The European Union countries agreed on the eighth round of sanctions against Russia in retaliation for its recent partial military mobilization and illegitimate takeover of areas of Ukraine. Therefore, the EU bans all crypto asset transactions involving Russian-based entities and individuals. In its eighth round of sanctions, the European Union has imposed a complete ban on cryptographic services for Russian businesses.

The Czech government, currently serving as the term president of the European Union Council, confirmed the ban via Twitter. As a strong EU reaction to Putin’s illegal takeover of Ukrainian territory, EU ambassadors secured a political agreement on additional sanctions against Russia.

Crypto Ban on Russian Entities

The EU officially banned the provision of crypto-asset wallets, accounts, or custodian services to Russian citizens. According to the statement, the negotiated package includes a complete prohibition on providing crypto-asset wallet, account, or custody services to Russian citizens and residents, regardless of the overall value of the crypto-assets. Furthermore, it is illegal to provide architectural and engineering services, IT consulting services, or legal advice to Russia.

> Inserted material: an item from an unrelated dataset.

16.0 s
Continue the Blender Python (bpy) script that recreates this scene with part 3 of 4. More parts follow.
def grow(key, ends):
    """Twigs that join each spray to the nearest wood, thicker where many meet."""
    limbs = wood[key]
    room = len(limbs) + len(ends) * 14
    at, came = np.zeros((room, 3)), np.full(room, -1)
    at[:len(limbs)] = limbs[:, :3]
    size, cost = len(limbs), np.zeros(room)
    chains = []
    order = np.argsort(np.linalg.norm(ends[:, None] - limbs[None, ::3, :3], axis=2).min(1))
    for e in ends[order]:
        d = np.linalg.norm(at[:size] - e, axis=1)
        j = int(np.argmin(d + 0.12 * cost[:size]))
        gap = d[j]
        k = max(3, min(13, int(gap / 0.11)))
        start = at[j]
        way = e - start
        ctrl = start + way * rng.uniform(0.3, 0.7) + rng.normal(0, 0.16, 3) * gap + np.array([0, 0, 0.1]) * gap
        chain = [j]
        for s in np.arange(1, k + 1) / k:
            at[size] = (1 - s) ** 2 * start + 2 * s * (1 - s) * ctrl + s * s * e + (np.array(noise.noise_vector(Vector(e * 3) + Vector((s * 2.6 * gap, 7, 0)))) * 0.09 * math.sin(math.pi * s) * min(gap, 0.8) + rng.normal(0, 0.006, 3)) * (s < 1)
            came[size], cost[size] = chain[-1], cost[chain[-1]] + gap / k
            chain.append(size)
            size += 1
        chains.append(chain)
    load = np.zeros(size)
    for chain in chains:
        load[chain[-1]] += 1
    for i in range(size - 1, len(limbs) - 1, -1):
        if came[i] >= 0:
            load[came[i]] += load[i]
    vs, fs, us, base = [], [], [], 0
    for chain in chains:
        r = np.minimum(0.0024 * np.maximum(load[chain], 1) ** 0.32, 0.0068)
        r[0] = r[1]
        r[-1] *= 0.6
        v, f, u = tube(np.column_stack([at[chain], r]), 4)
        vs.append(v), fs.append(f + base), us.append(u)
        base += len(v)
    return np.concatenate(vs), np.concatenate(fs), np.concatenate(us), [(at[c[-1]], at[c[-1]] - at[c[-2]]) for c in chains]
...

The European Union has also prohibited any activities involving the Russian Maritime Register, adding it to the list of state-owned enterprises subject to transaction restrictions. The EU has stated that it is willing to impose targeted sanctions on those who assist in Russian sanctions evasion.

In addition, the Council will broaden the listing criteria used to support specific designations. It is to open the door to the possibility of prosecuting anyone who aids in the avoidance of EU sanctions. Furthermore, they prohibited citizens of Brussels from serving on the governing boards of Russian state-owned or controlled legal persons, companies, or bodies.

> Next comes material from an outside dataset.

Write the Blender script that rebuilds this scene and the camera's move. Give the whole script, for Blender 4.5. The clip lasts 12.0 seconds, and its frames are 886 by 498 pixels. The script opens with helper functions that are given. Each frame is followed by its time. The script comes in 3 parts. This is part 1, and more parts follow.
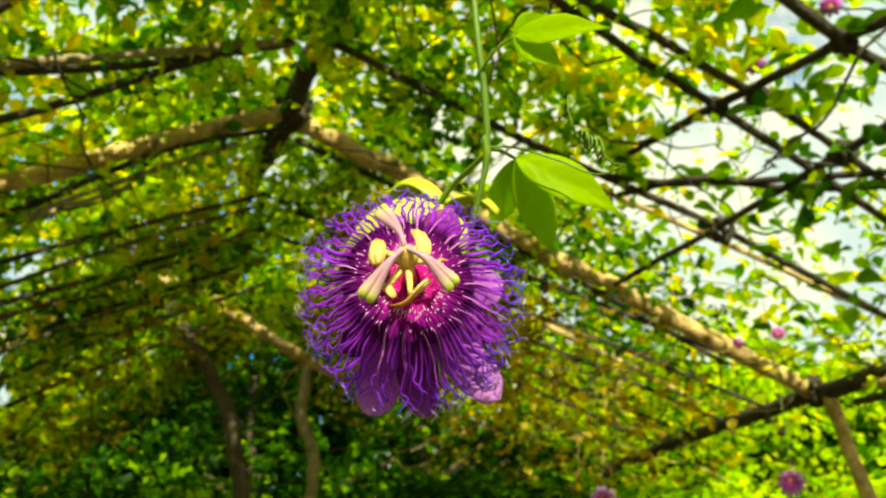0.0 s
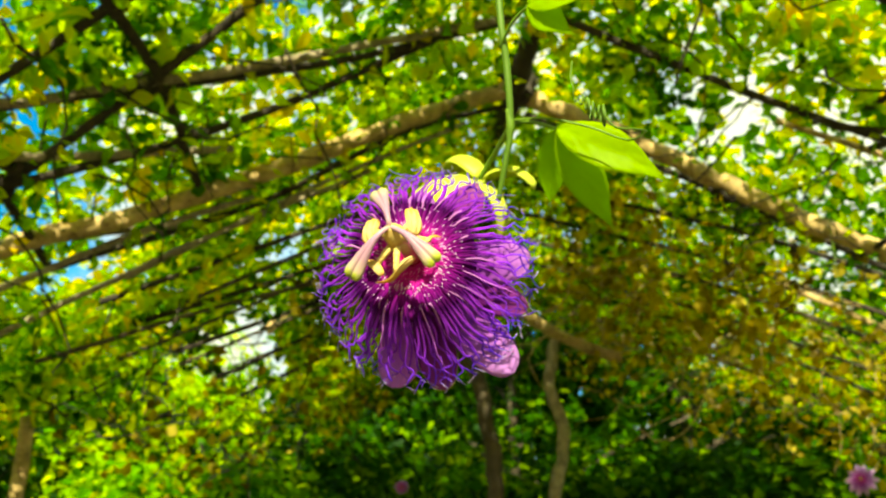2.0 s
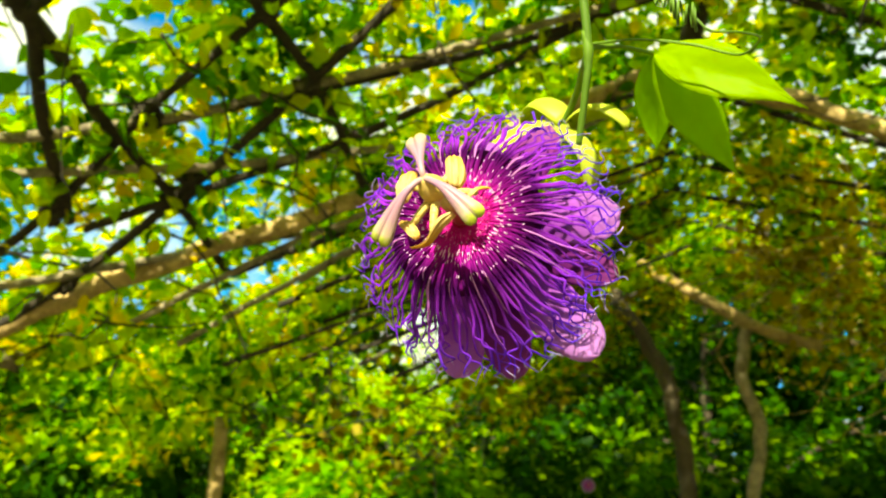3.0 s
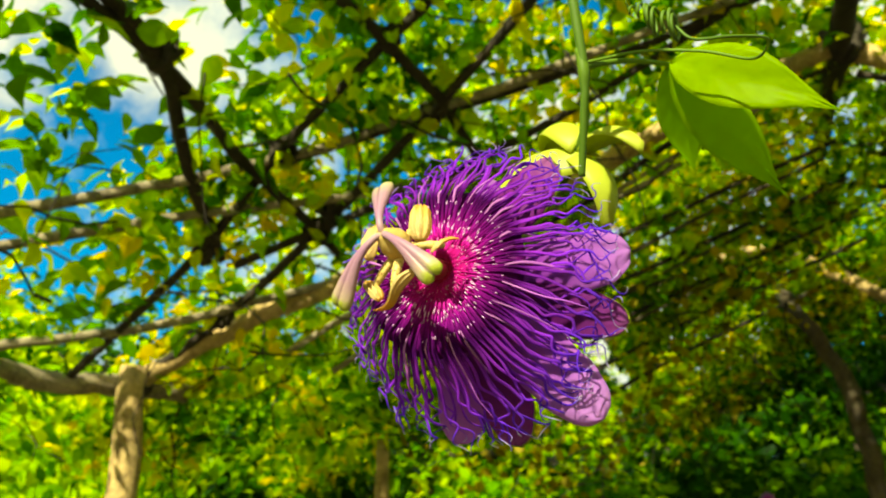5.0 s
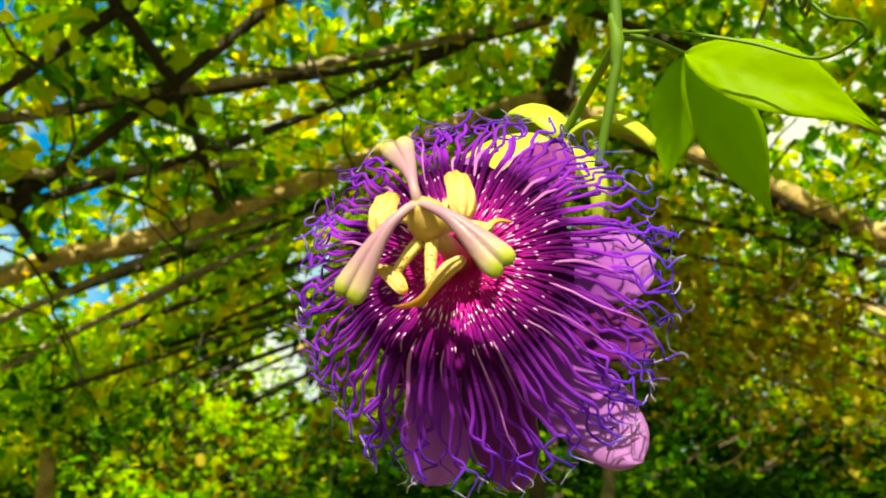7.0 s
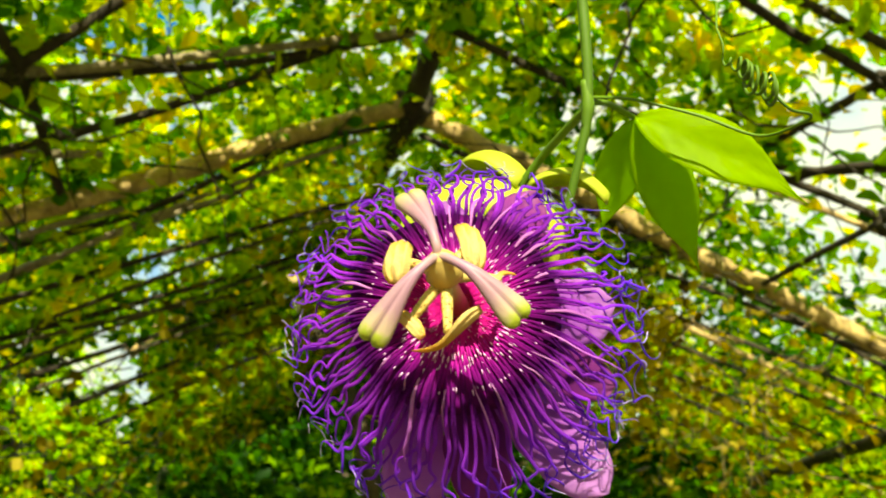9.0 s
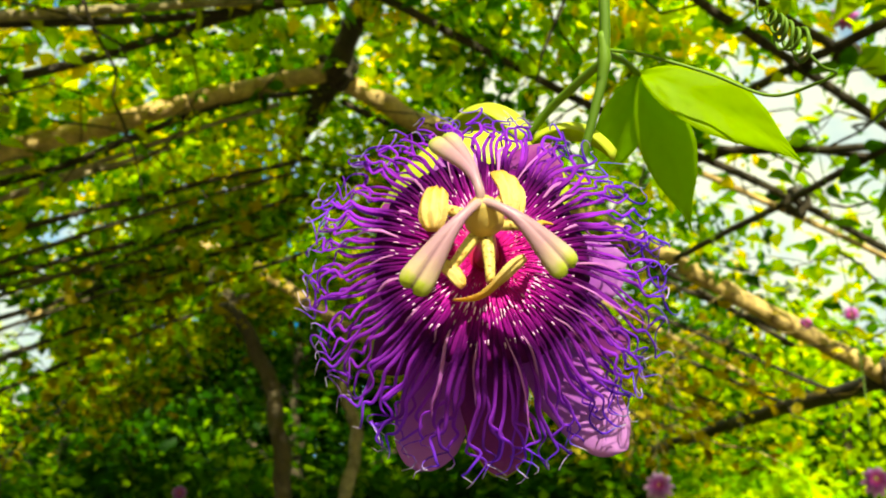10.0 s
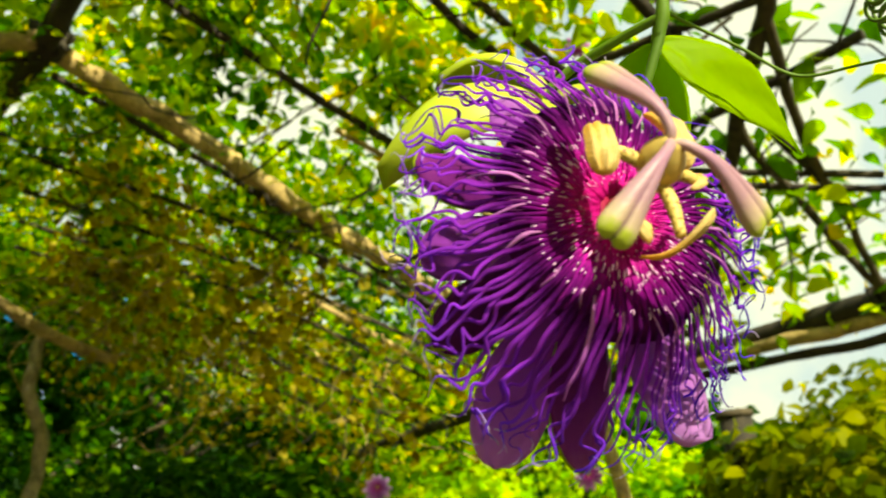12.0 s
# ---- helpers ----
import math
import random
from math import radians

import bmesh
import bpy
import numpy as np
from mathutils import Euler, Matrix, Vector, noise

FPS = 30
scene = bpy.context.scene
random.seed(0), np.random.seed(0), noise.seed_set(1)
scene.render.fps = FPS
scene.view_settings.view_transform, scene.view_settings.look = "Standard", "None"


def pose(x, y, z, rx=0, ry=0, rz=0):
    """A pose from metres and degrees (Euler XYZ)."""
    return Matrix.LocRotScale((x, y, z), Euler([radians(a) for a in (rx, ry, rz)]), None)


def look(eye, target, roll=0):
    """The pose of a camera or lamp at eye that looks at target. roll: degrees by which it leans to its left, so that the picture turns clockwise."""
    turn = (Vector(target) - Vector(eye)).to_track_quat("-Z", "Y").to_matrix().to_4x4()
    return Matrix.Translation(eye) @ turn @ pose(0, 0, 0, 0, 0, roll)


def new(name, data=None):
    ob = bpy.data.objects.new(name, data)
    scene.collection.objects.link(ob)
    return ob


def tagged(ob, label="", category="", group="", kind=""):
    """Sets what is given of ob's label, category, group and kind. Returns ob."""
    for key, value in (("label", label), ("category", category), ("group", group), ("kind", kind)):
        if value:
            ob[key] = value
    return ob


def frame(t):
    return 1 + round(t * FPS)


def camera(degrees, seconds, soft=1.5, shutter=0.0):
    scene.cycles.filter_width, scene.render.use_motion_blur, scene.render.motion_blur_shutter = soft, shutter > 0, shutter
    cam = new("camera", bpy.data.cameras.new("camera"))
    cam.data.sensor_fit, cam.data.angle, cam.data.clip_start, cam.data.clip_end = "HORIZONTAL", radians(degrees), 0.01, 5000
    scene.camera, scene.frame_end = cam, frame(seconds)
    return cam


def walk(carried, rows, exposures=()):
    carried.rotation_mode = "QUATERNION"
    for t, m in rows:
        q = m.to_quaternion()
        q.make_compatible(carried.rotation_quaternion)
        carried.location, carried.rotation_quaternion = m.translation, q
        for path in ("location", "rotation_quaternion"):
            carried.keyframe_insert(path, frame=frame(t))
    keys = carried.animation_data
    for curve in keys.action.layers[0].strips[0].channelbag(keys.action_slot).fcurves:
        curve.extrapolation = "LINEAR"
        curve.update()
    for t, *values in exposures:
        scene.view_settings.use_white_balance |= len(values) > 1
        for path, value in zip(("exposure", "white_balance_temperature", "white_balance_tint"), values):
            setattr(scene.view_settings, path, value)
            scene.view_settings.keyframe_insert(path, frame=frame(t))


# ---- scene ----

Why Did EU Ban Russian Crypto Asset Transactions?

The European Union has imposed broad restrictions on providing crypto services to Russians as it tightens sanctions in response to what it calls “sham” independence referendums in four Ukrainian regions.

Following Russia’s invasion of Ukraine in February, the EU increased the limit on cryptocurrency transfers to European wallets to 10,000 euros ($9,900), ushering in the eighth round of economic and diplomatic sanctions against Russia. The sanctions are in response to Russia’s attempt to seize Luhansk, Donetsk, Zaporizhzhia, and Kherson.

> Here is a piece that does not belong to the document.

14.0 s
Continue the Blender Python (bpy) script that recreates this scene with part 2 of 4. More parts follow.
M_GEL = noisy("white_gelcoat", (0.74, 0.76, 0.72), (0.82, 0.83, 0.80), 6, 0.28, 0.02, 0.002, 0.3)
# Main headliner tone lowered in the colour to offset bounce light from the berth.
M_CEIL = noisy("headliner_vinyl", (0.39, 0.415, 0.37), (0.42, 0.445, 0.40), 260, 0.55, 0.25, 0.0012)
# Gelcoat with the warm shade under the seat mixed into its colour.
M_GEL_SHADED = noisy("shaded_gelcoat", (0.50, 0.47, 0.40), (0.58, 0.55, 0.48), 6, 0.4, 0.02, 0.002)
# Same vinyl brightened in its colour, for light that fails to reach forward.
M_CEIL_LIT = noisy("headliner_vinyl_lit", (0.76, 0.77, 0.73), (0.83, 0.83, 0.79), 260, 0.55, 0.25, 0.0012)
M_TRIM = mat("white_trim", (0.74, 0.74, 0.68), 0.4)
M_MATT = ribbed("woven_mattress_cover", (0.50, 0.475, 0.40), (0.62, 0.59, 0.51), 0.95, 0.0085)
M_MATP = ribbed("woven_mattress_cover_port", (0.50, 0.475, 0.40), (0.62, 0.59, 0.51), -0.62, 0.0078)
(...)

Furthermore, the goal is to cap the price of oil that Russia may export specifically. The crypto ban, which took effect on October 6 after being published in the EU’s official journal, prohibits European crypto providers from providing services to Russian individuals or businesses who are not EU citizens.

As a result, the cryptocurrency ban appeared to be motivated by concerns that the 10,000 euro limit was insufficient to prevent transfers from Russia.